→ **THE REQUEST**: Repeat exactly and only the lines from the line containing "3. More parts follow." through the line containing "x, -0.01, zz)", both included.

Clips as scene scripts
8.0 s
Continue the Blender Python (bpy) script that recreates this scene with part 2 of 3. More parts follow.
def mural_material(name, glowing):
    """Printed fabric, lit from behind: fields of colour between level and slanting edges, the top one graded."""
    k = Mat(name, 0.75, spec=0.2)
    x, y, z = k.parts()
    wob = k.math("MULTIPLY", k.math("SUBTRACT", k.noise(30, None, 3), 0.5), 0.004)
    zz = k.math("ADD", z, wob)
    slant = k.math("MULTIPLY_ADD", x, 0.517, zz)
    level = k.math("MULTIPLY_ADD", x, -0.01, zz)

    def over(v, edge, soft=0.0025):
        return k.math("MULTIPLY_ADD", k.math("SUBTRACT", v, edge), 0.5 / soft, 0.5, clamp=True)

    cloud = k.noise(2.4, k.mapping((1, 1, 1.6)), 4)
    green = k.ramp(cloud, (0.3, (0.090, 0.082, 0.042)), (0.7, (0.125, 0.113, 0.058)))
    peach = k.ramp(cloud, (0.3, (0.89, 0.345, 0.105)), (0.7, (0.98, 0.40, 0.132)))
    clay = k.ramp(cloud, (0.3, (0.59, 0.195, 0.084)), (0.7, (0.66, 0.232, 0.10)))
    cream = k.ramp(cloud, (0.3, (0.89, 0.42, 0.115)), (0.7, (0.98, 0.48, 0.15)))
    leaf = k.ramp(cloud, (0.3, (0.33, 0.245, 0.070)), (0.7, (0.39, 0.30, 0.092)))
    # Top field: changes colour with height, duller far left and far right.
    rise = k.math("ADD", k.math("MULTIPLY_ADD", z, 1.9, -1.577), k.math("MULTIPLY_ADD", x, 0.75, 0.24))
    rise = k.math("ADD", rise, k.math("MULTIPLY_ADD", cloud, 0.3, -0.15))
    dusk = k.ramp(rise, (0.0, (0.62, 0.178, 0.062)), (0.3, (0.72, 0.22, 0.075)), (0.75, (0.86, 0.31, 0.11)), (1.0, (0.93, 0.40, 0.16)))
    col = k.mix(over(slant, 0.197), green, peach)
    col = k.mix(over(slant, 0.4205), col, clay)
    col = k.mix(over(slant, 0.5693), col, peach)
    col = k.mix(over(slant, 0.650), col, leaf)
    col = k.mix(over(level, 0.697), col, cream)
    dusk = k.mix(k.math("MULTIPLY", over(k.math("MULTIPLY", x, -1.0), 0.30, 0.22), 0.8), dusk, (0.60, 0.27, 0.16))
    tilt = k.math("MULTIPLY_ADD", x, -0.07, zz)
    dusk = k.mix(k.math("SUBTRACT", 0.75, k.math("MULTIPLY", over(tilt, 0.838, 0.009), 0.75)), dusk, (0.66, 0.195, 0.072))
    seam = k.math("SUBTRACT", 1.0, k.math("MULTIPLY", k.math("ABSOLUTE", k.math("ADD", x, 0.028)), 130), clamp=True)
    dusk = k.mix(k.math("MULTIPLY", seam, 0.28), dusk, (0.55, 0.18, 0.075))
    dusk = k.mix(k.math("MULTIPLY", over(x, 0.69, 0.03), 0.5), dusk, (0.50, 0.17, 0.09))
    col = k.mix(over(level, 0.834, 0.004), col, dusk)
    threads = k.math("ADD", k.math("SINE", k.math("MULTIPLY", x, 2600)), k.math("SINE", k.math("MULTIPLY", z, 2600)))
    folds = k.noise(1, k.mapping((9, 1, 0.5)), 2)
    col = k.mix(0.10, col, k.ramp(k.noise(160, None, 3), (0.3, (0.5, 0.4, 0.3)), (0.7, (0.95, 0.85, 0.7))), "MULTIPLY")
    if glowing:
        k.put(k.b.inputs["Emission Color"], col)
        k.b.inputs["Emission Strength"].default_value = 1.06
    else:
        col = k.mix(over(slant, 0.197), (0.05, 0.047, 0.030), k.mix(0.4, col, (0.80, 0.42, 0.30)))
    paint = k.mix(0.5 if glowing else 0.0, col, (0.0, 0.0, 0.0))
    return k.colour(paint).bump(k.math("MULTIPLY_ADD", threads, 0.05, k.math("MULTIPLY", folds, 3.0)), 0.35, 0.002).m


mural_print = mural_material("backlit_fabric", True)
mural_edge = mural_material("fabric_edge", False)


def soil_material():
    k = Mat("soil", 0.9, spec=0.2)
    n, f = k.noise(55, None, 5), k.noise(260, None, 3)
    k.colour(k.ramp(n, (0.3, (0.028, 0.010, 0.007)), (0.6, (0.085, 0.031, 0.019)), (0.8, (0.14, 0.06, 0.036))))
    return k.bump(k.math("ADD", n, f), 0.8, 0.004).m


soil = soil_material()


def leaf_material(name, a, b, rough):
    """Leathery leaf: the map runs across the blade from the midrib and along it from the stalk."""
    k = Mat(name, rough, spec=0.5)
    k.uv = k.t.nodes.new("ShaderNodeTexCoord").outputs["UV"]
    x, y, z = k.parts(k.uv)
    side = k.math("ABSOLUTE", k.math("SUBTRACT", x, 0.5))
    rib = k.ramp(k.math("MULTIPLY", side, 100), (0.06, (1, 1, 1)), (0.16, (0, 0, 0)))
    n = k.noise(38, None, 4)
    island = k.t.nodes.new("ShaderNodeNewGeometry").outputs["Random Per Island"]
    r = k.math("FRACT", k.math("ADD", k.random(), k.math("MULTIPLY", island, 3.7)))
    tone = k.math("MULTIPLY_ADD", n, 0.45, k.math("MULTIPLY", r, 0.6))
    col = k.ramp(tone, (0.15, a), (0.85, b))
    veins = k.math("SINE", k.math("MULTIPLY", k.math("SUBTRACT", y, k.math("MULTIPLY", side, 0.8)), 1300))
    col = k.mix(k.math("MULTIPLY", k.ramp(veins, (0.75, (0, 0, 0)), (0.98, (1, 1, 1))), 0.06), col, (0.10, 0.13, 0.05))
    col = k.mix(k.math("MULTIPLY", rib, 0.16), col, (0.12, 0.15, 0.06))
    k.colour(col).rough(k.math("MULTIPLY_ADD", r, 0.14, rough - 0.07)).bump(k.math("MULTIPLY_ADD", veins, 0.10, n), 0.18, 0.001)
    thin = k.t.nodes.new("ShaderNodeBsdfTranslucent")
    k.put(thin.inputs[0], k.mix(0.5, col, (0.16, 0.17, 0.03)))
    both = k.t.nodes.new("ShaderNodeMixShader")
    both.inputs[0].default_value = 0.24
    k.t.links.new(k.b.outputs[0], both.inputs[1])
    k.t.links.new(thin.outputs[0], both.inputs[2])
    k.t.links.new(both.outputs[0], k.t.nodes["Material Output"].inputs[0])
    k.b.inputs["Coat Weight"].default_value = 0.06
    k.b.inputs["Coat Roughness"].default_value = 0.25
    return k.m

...

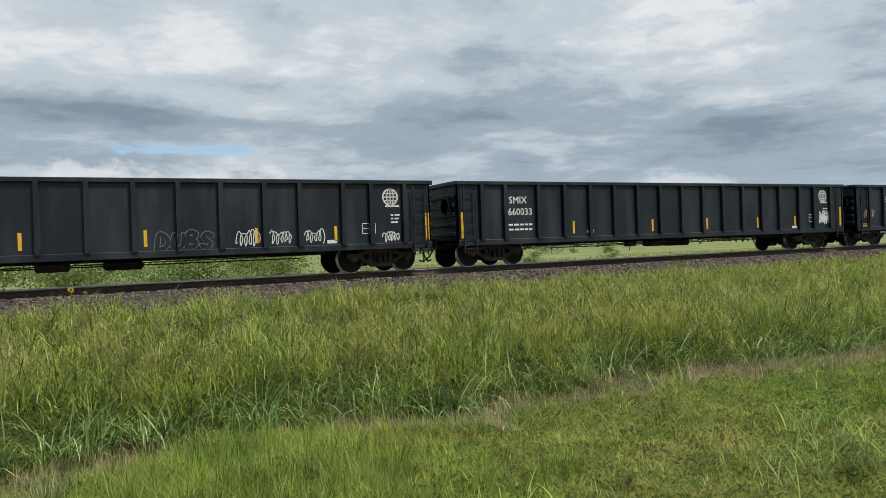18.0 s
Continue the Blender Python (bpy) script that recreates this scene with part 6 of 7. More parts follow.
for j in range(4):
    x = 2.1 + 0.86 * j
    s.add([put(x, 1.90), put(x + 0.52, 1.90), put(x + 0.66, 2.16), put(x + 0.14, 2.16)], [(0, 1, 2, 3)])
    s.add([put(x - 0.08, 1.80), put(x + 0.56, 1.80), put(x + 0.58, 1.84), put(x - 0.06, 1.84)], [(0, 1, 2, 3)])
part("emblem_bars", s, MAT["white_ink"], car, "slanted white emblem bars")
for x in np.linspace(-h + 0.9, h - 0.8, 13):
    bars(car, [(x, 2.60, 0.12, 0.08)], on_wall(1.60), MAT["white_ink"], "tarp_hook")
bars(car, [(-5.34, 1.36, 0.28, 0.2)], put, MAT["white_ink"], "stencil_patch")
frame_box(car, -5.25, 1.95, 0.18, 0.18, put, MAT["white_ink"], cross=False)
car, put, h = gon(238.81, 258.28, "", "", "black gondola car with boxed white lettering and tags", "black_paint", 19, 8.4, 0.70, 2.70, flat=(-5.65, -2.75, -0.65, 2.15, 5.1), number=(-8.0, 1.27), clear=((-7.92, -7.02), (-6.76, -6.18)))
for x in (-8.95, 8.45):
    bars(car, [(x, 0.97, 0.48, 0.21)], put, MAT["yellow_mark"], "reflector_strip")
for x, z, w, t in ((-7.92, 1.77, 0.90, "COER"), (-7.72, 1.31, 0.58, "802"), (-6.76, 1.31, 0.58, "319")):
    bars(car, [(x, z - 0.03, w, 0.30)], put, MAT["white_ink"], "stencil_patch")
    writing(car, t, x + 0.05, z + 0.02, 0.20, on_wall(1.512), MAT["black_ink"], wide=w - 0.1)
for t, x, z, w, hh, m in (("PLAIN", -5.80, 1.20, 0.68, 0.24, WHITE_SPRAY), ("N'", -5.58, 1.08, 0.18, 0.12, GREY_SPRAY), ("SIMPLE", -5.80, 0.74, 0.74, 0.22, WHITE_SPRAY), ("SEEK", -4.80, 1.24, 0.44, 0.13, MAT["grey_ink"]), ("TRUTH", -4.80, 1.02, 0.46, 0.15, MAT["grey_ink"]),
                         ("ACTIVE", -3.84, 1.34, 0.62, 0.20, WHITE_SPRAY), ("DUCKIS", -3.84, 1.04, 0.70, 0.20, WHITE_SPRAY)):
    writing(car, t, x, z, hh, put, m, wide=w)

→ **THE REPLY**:
Continue the Blender Python (bpy) script that recreates this scene with part 2 of 3. More parts follow.
def mural_material(name, glowing):
    """Printed fabric, lit from behind: fields of colour between level and slanting edges, the top one graded."""
    k = Mat(name, 0.75, spec=0.2)
    x, y, z = k.parts()
    wob = k.math("MULTIPLY", k.math("SUBTRACT", k.noise(30, None, 3), 0.5), 0.004)
    zz = k.math("ADD", z, wob)
    slant = k.math("MULTIPLY_ADD", x, 0.517, zz)
    level = k.math("MULTIPLY_ADD", x, -0.01, zz)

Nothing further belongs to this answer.